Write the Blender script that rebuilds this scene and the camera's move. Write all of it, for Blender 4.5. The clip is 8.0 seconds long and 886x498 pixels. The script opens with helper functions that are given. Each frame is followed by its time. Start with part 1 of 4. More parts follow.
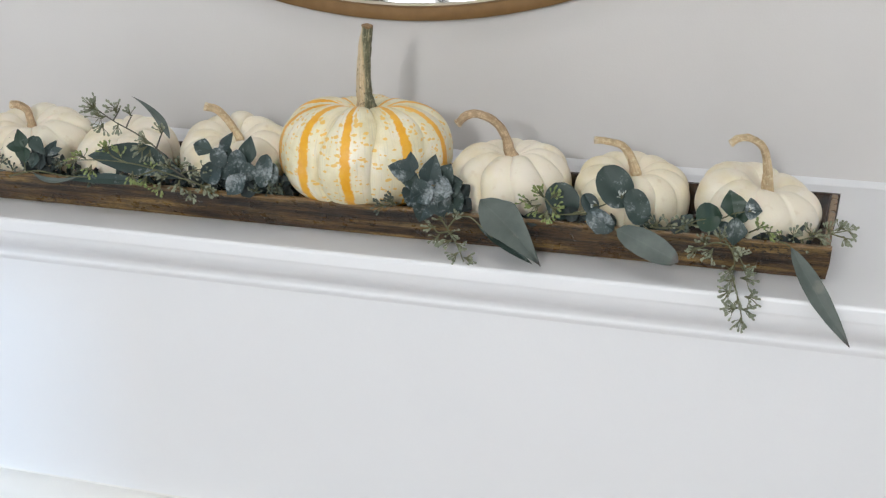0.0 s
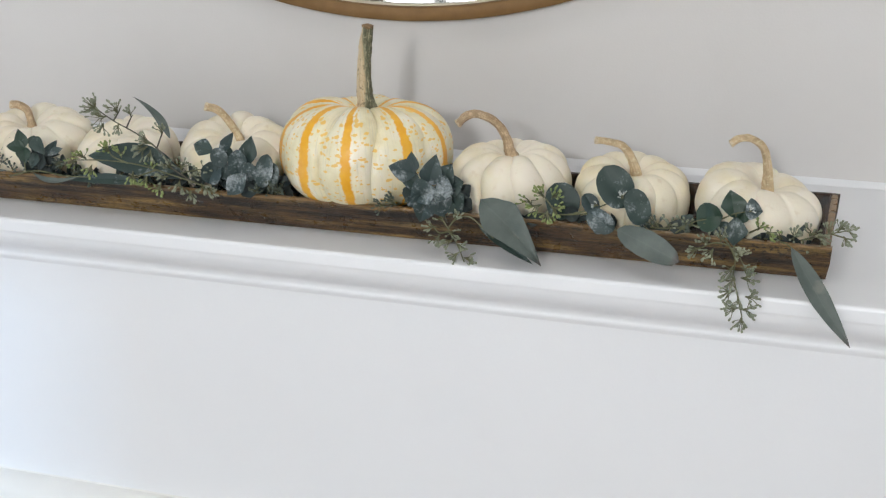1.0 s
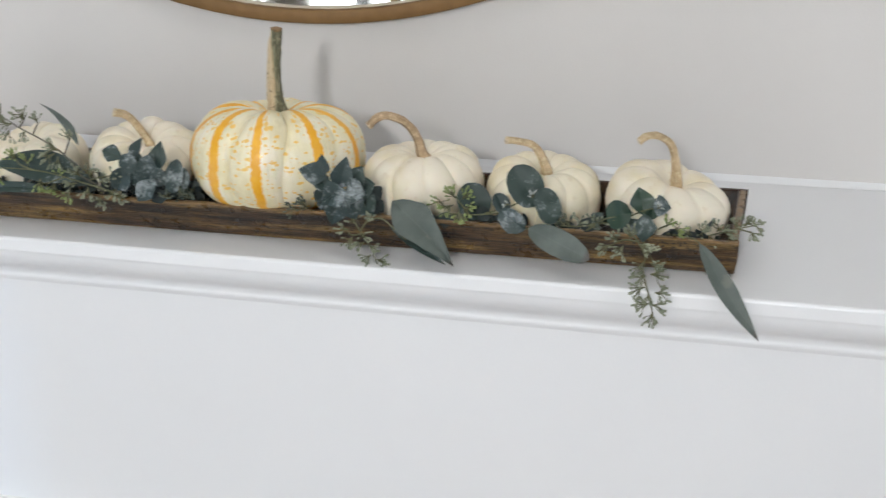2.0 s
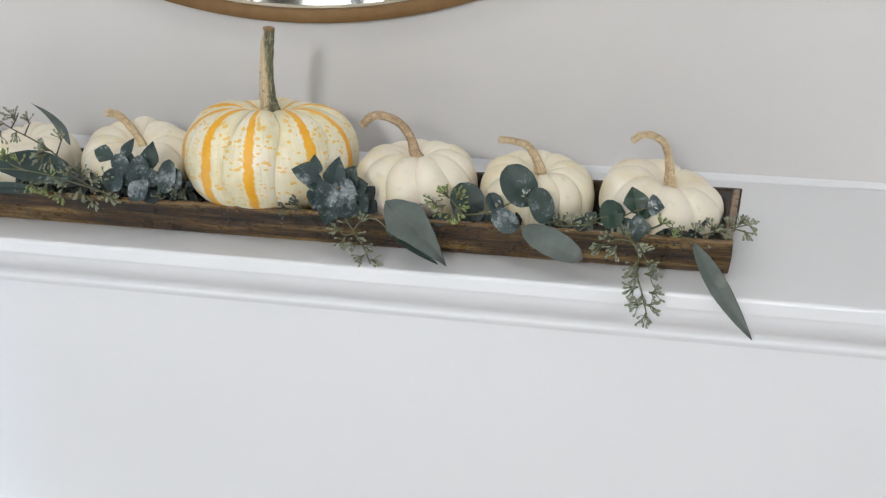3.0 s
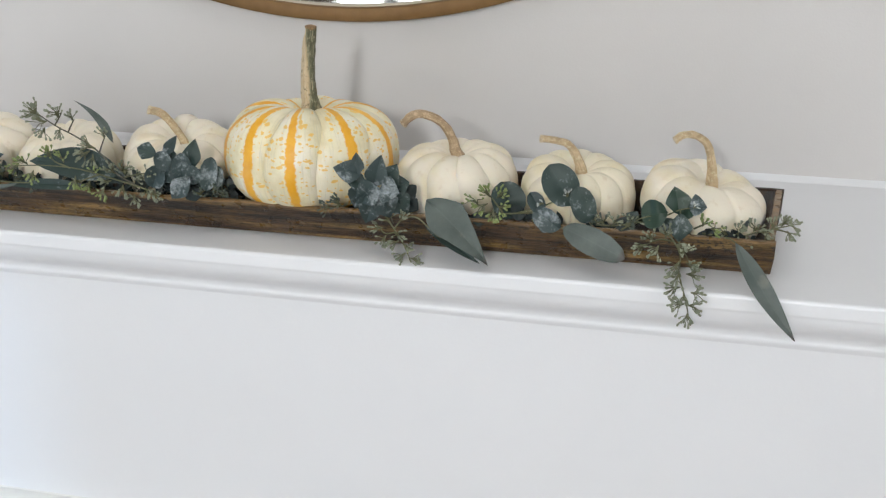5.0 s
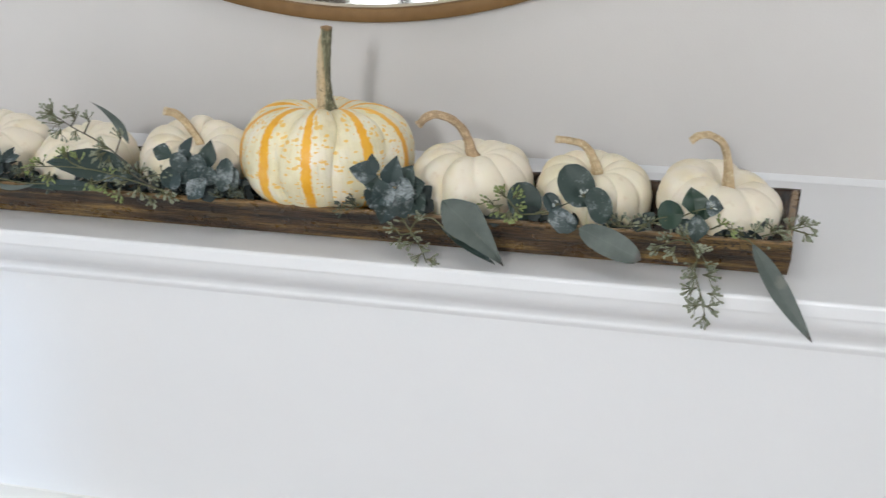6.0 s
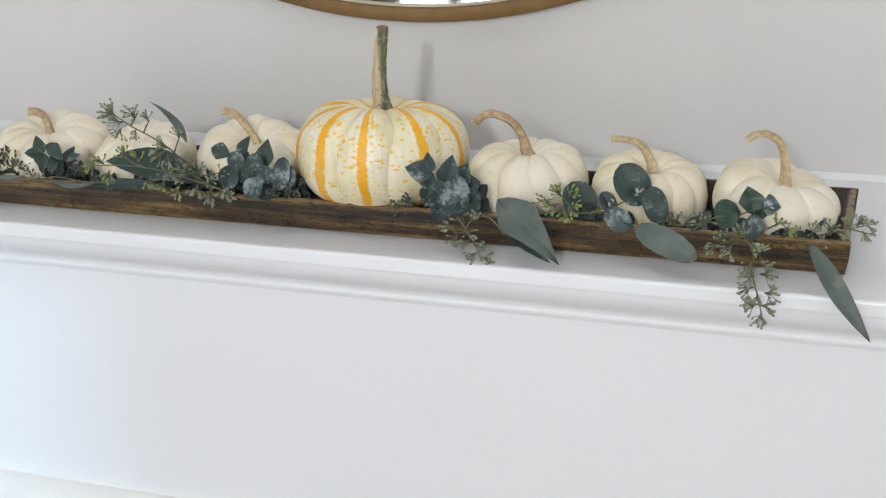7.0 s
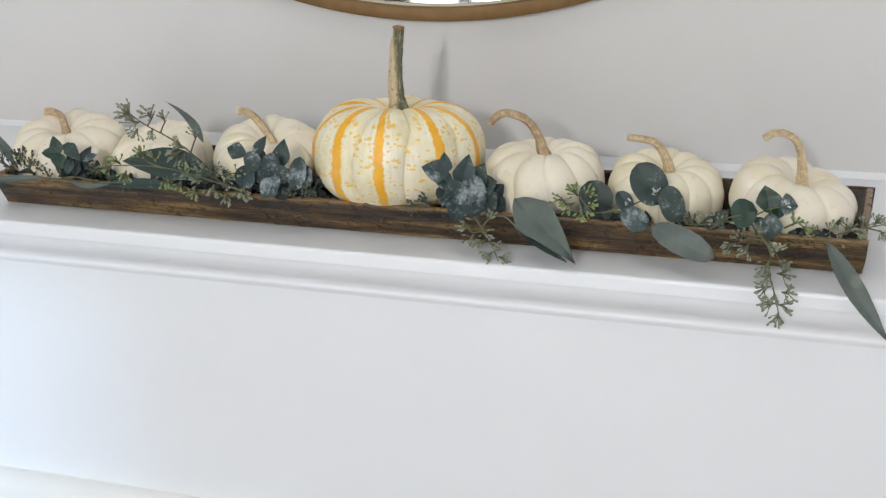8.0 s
::::::::::
Every line above should be returned word for word, with the pictures left behind.

• Result of the task:
Write the Blender script that rebuilds this scene and the camera's move. Write all of it, for Blender 4.5. The clip is 8.0 seconds long and 886x498 pixels. The script opens with helper functions that are given. Each frame is followed by its time. Start with part 1 of 4. More parts follow.
0.0 s
1.0 s
2.0 s
3.0 s
5.0 s
6.0 s
7.0 s
8.0 s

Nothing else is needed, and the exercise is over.